In Bagga episode, signs that AAP could be slipping into old, combative ways – Henry Club

For the past seven years, the Aam Aadmi Party (AAP) has accused the BJP-run Center of using security agencies to target political opponents and the Delhi Police, which is controlled by the Union Home Ministry, of allegedly foisting false cases against its MLAs in the Capital.

But last week, amid the high drama over the arrest of BJP Delhi spokesperson Tajinder Pal Singh Bagga that led to a slugfest between the AAP and the BJP, it seemed that the tables had turned. This time, it was the BJP that accused the AAP of misusing its power in Punjab, where it is in power, to defeat political opponents.

Sources in the AAP admit the Bagga episode has cast the AAP in a mould that it had worked hard to emerge out of.

The Arvind Kejriwal-led AAP has had a stormy relationship with the BJP since it came to power in Delhi in 2015 after sweeping 67 of the 70 Assembly seats.

Within months, Delhi CM’s office was raided by the CBI over the corruption by his secretary Rajendra Kumar. Kejriwal hit out, calling Prime Minister Narendra Modi a “coward and a psychopath”.

Over the years, however, AAP mellowed, realizing that attacking Modi was not giving it the electoral gains it wanted. “People did not want to see us fight. The BJP had managed to create the impression that we only wanted to fight and did not know how to govern. We course-corrected,” said a senior party leader.

In 2019, when AAP launched an aggressive campaign for the Lok Sabha polls, and didn’t manage to win a single seat, the final decision was made. Kejriwal stopped talking about Modi and spoke about the work his government was doing in Delhi and the ‘Delhi model’ of improving schools, hospitals and providing lifeline water and power for free.

For its campaign in Punjab, AAP focused on the Delhi model and how it wanted just one chance to run the state. It worked and the party saw a landslide victory in Punjab.

However, according to a former AAP leader, the party’s conduct since coming to power in Punjab has been a “little immature”.

“When AAP swept Punjab, we saw senior leaders, including Kejriwal, taking the BJP and PM Modi head-on — something the AAP national convenor had not done since 2019. Till the Punjab polls, the understanding in the party was that people want to see Kejriwal talk about the work he has done, not see him attacking the PM,” he said, adding Kejriwal’s speech on The Kashmir Files in the Delhi Assembly, made days after the Punjab win, marked a clear departure from that stand.

Attacking the BJP for promoting The Kashmir Files, Kejriwal had said “some people were earning crores” by exploiting the suffering of Kashmiri Pandits, while BJP leaders had been “reduced” to putting up posters of the movie.

The case against Bagga is for allegedly “making provocative statements, promoting enmity and criminal intimidation” over his tweet abusing Kejriwal on the CM’s speech on The Kashmir Files.

Some within the AAP admit that by acting against Bagga, the AAP may have ended up playing into the BJP’s hands.

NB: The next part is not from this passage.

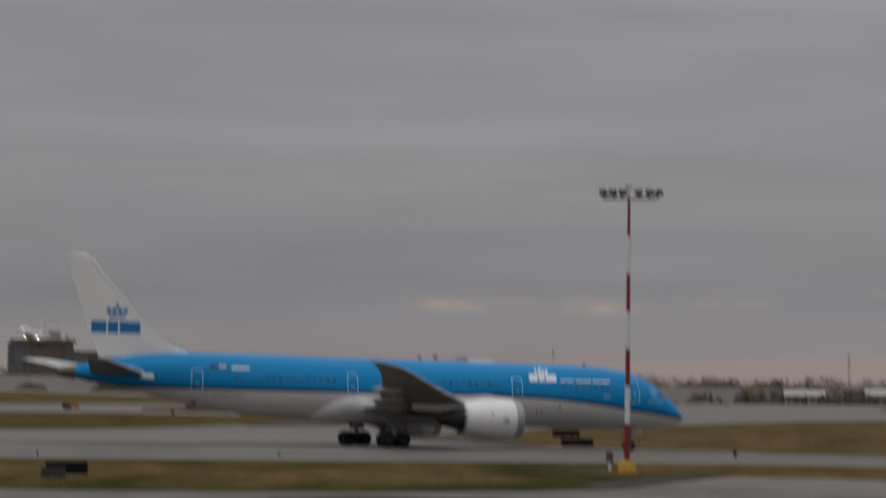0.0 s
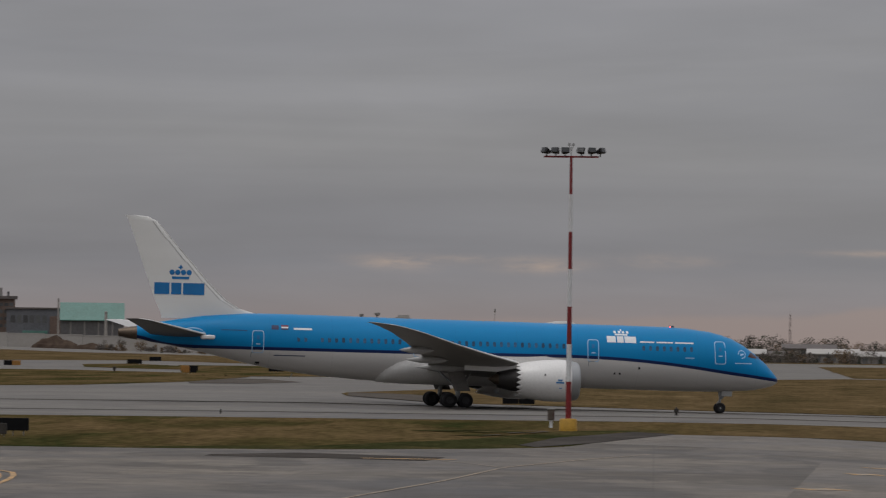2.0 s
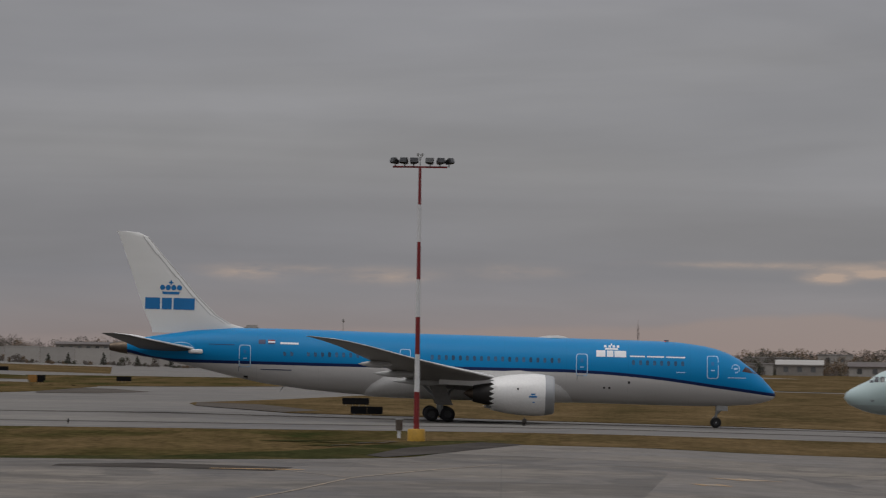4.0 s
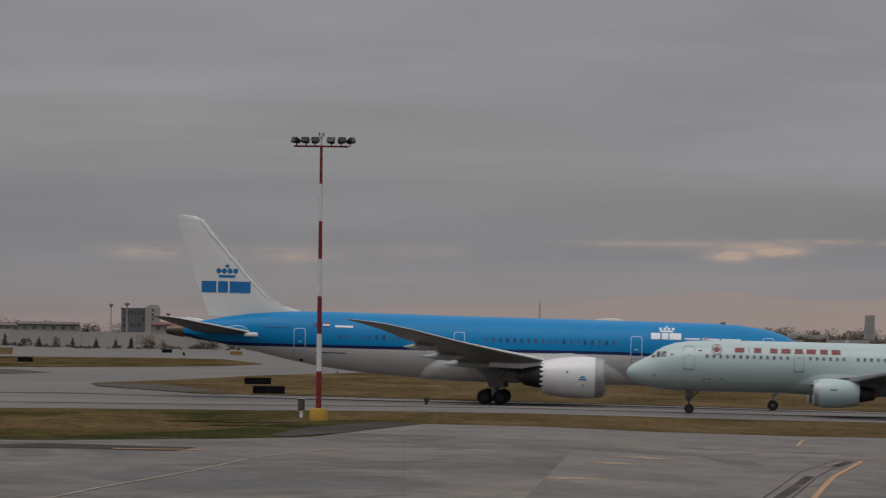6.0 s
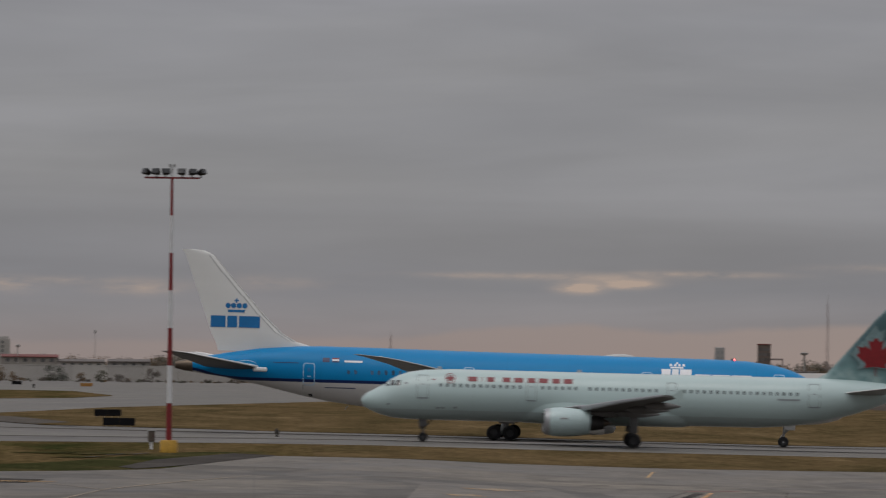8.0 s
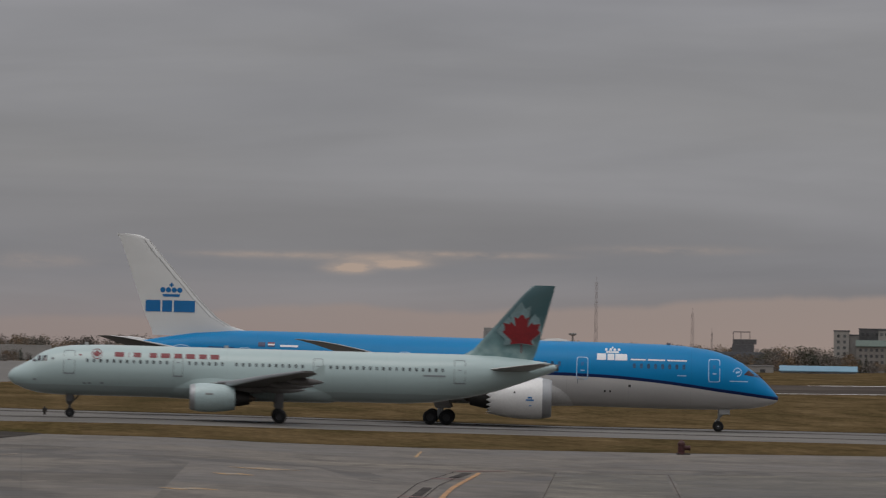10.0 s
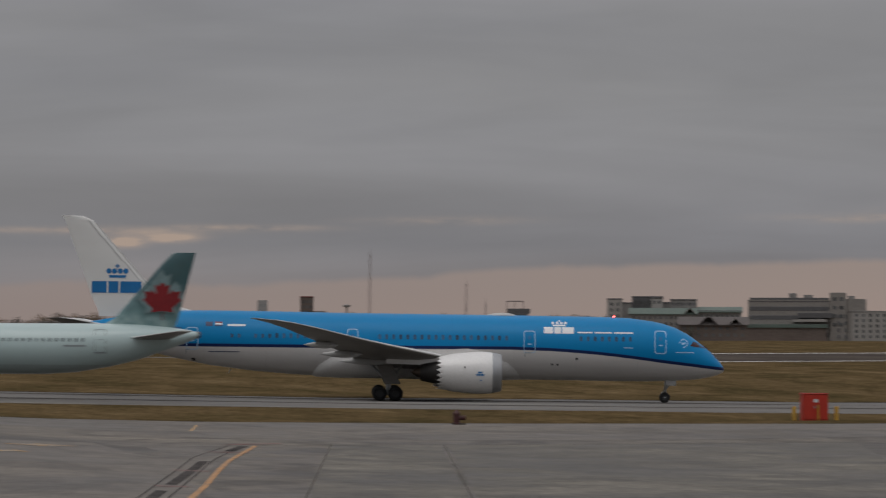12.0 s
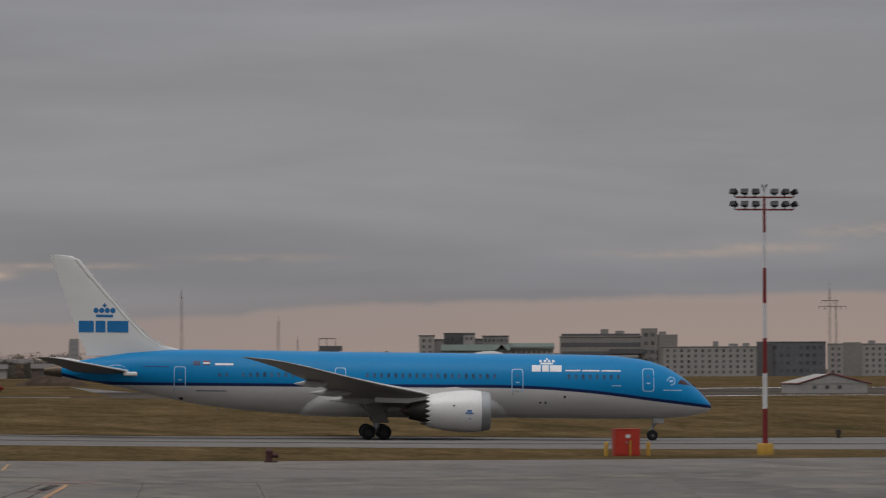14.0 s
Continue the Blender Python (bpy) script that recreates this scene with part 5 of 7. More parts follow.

“The question is, could we have handled the case against Bagga better? There are no two ways about it that Bagga should be acted against. But had the FIR against him cited some of his inflammatory posts instead of picking one tweet against the CM, maybe we would have been on a stronger wicket. All this criticism that is coming our way — that the AAP is also intolerant about criticism — could have been avoided,” said an AAP leader, adding, “Now if we don’t manage to jail someone like him (Baga), questions will be asked about our ability to act against the big fish.”

Said another leader, “Bagga is not a big BJP leader. He has some nuisance value for the state unit of the party but he didn’t get a lot of support electorally. But because of the Punjab Police’s action and the drama that followed, he has suddenly become bigger than he was just a week ago. The whole saga has made AAP look a little immature.”

Over the past week, AAP has been busy trying to paint the BJP as a “goonda party”, highlighting that its youth leaders went on the rampage outside Kejriwal’s residence and that the party chose to felicitate them.

On Sunday, after Khalistani flags were put up outside the Himachal Pradesh Assembly in Dharamshala, with accompanying pro-Khalistani graffiti, Delhi Deputy Chief Minister Manish Sisodia tweeted, “The whole of the BJP has been trying to save a goonda, meanwhile Khalistanis have put up flags. How can the government that cannot save the Vidhan Sabha save people? This is about Himachal’s honour. The BJP government has failed.”

Sources within AAP, however, say there is some discomfort over the combative stance the party has been adopting of late.

“Focusing on our work has helped the party electorally in the past and with two elections ahead of it, some party members feel that these things are working as distractions,” said a party leader who did not want to be named.